Ilaria e Vincenzo lanciano un provocatorio concorso di idee

Redazione Ansa

(di Antonella Brianda) (ANSA) - IGLESIAS, 13 DIC - La carta è all'inizio di ogni progetto, una sorta di campo di battaglia in cui le idee, anche quelle più azzardate, si incontrano e scontrano e qui possono trovare forma concreta. Dalla carta bianca, come una tela pronta per essere decorata, è partita Ilaria Gorgoni per la sua 'chiamata alle arti' con il Dìuma Open Call, un contest tutto virtuale in cui gli artisti sono stati invitati a reinterpretare uno dei classici della cultura della Sardegna, l'abito femminile tradizionale.
    La tipica gonna a pieghe a cui si sovrappone il grembiule, la camicia candida e il corpetto stretto nella vita, il velo che adorna la testa e le scarpine: tutto è stato reso con la carta, ma in forma virtuale partendo da una fotografia in posa in cui la modella Samara indossa l'abito e i gioielli sardi. E come una pagina bianca, il vestito della modella è stato utilizzato dagli artisti che si sono messi in gioco, come base su cui riflettere e lasciare il proprio segno. L'iniziativa culturale immaginata da Ilaria Gorgoni, fotografa e tatuatrice di Iglesias ma con base a Cagliari, ha come partner l'azienda produttrice di gioielli Dìuma, dell'orafo Vincenzo Dipierro, suo compagno di vita.
    Insieme hanno promosso "Conforme alla forma", un concorso di idee che andrà a comporre una mostra itinerante a Cagliari durante l'evento Bixinau e ad Iglesias. La chiamata si è chiusa lo scorso 5 dicembre e oltre venti sono stati gli artisti che hanno risposto alla provocazione di Ilaria e Vincenzo. Di queste venti opere, giunte principalmente da persone del circuito delle mostre, da illustratori, tatuatori e grafici che lavorano in questo settore, ne sono state selezionate quindici che verranno stampate fisicamente in formato 40x60 oltre che promosse digitalmente.
    "Anche quando lavoro con Dìuma cerco sempre di rivisitare la tradizione sarda - racconta all'ANSA Ilaria Gorgoni -, e in questo caso l'ho voluto fare con il costume. La carta è la mia materia, ho cercato di stilizzare le forme dell'abito e ho pensato che potesse funzionare bene anche a livello fotografico.
    Studio fotografia e cercavo qualcosa adatta per la ritrattistica. Il bianco poi è perfetto come stacco".
    Quarant'anni, studi al liceo artistico di Cagliari e una laurea conseguita all'Accademia di Brera a Milano, un passato di oltre dieci anni nel settore della grafica pubblicitaria e ora un presente da rinomata tatuatrice e fotografa, Gorgoni ha voluto lanciare una provocazione.

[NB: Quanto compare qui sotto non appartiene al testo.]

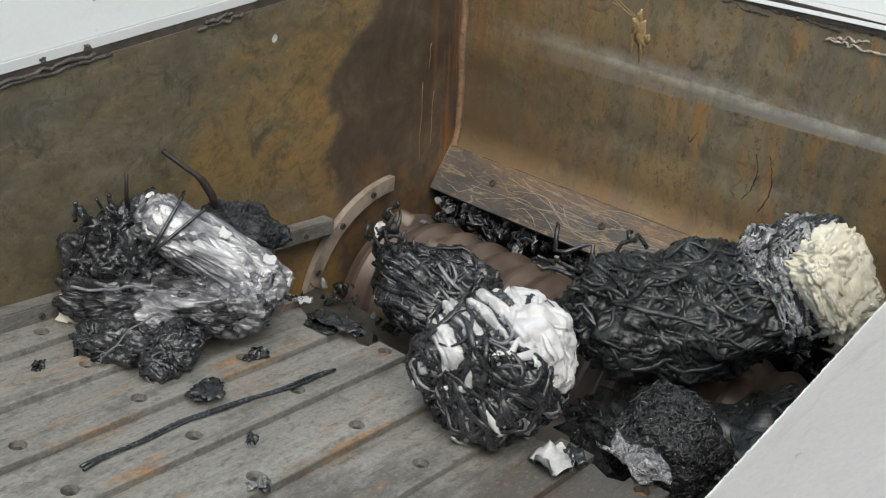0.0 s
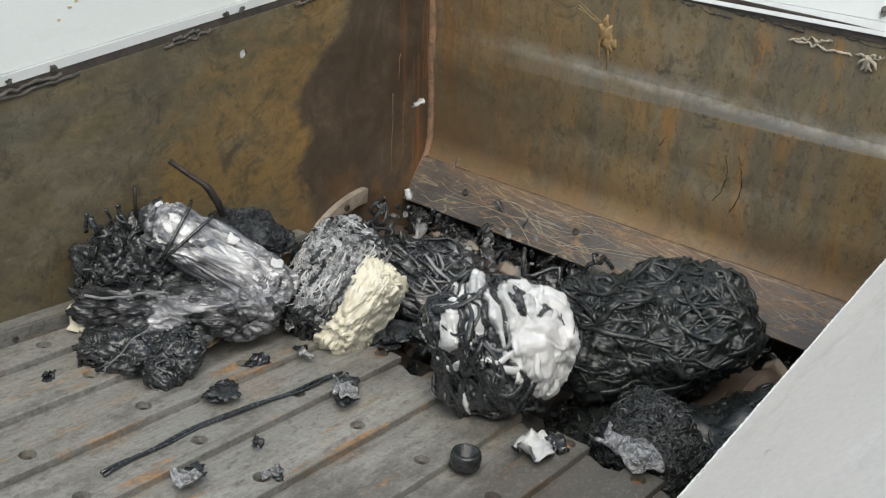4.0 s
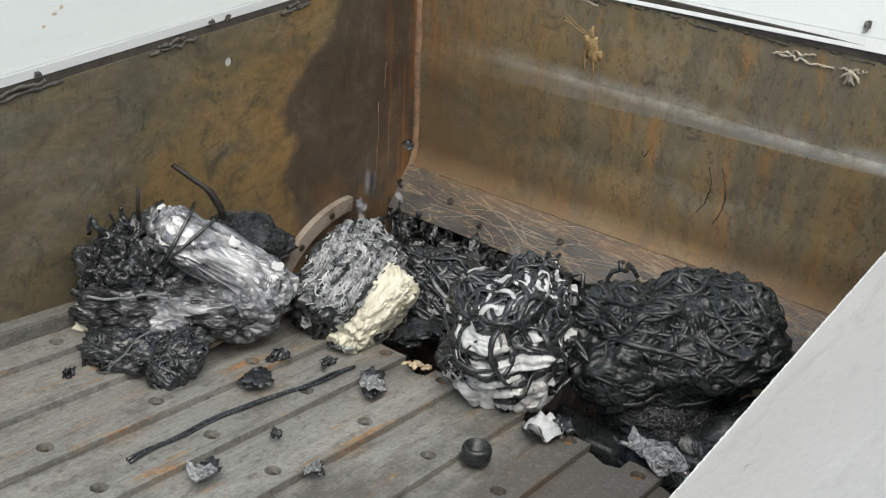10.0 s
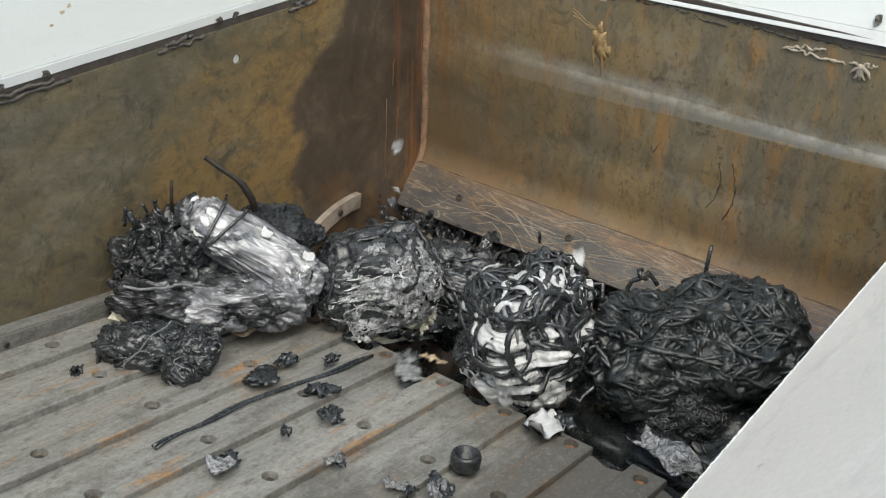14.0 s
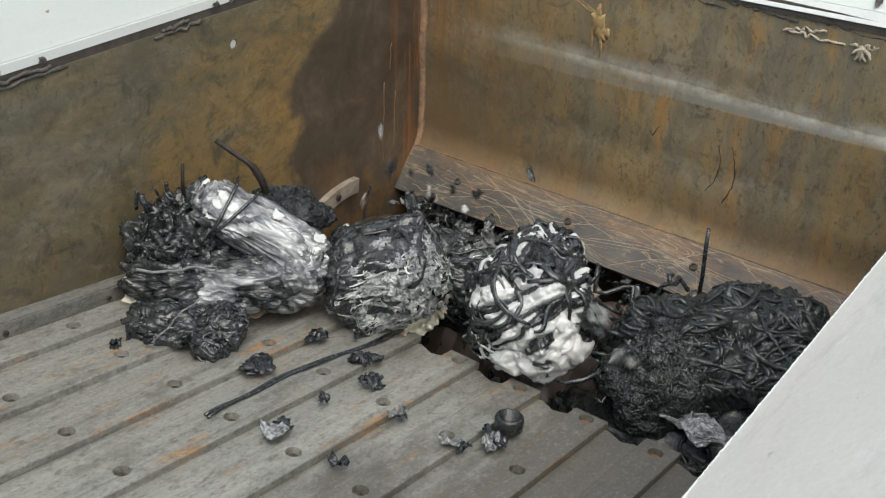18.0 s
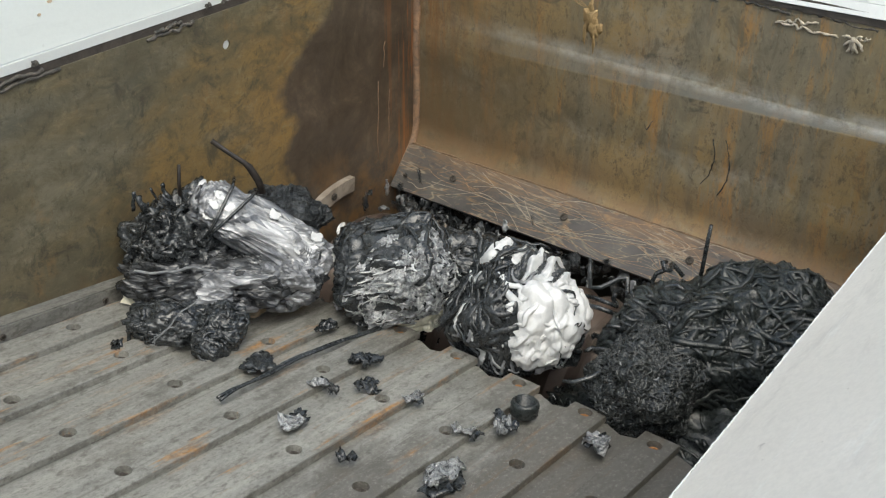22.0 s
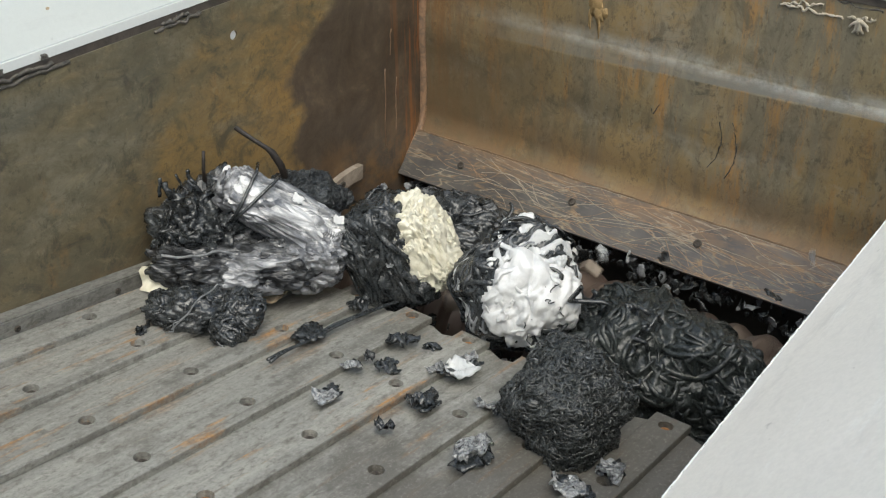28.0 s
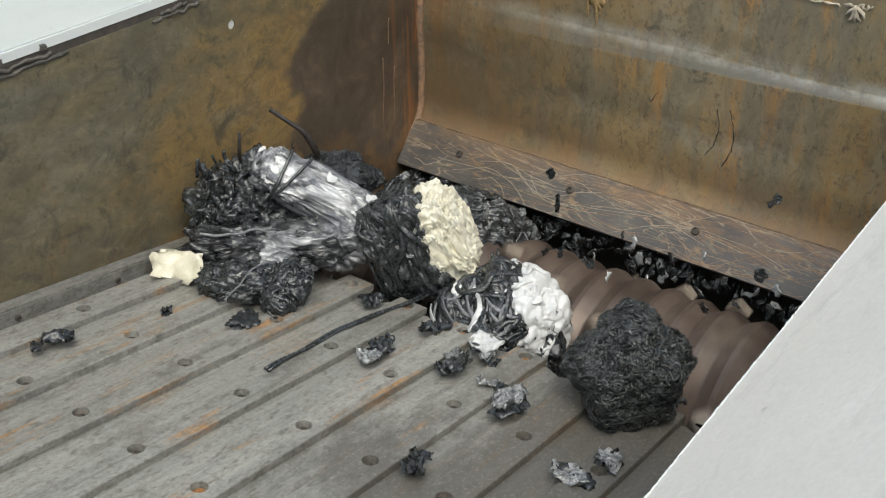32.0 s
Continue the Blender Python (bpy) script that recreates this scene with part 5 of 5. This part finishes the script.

    "Ho avuto l'idea - spiega - di giocare brandizzando il costume, utilizzando marchi dello streetwear e brand di lusso molto conosciuti e blasonati. Questo perché ho giocato sul fatto che Dìuma crea prodotti di nicchia, lavora su pochi pezzi artigianali e l'ho messo a confronto con questi marchi noti".
    C'è stato chi ha attinto dalle fonti mitologiche della Sardegna, chi si è fatto ispirare dai ricami della tradizione, chi ha dato spazio al proprio stile personale da tatuatore, chi ha scelto il bianco e nero, linee essenziali e sinuose, chi si è spinto fino all'Oriente e alle sue illustrazioni: i lavori pervenuti raccontano visioni diverse della tradizione, che mantiene le proprie radici, e quindi la forma del costume sardo, ma si evolve come si evolvono i tempi e le persone.

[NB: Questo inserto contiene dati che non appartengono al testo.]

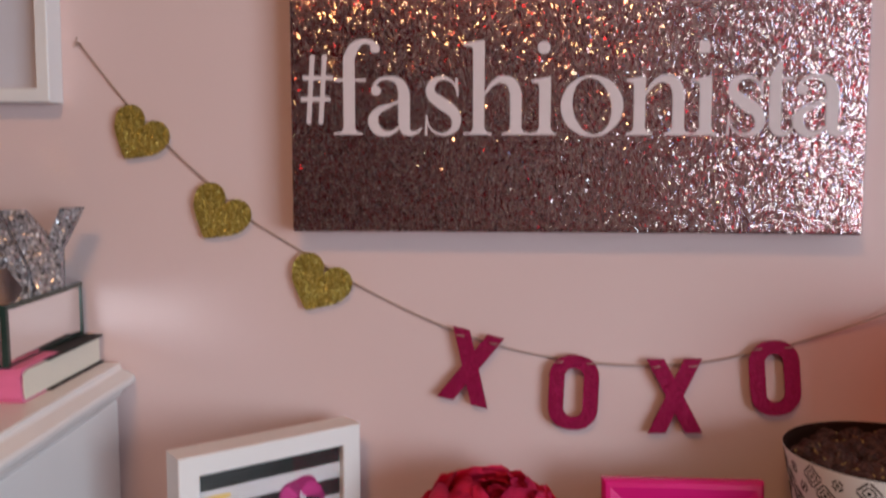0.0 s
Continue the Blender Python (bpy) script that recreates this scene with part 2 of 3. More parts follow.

    D'altronde "siamo tutti uniti dalla stessa tradizione ma con dei toni diversi", precisa Vincenzo Dipierro, salentino con origini lucane, approdato ad Alghero.. "Destrutturare la tradizione, è quello che facciamo quotidianamente come artisti.
    Componiamo e scomponiamo. E 'Conforme alla forma' - chiarisce - è tutto quello che noi facciamo, colorando la nostra vita che ci è stata data come una tela bianca". "Io - confessa - non ho un percorso accademico come Ilaria, ho fatto anche un sacco di mestieri prima, tra cui il militare, il commerciante di tavole da surf e skate, poi ero nel marketing e a trent'anni ho iniziato a fare il gioielliere. Vivevo in Sardegna da 25 anni, ma di fatto ero un apolide e avevo la necessità di ritrovare le mie origini, le radici, che ho trovato mescolandole".
    Il gioco insolente di questa monocromia cartacea proposta da Ilaria e Vincenzo ha restituito un'immagine sorprendentemente inedita e allo stesso tempo in grado di enfatizzare l'impossibilità del colore di trascendere alla sua forma originaria: il costume tradizionale sardo. (ANSA).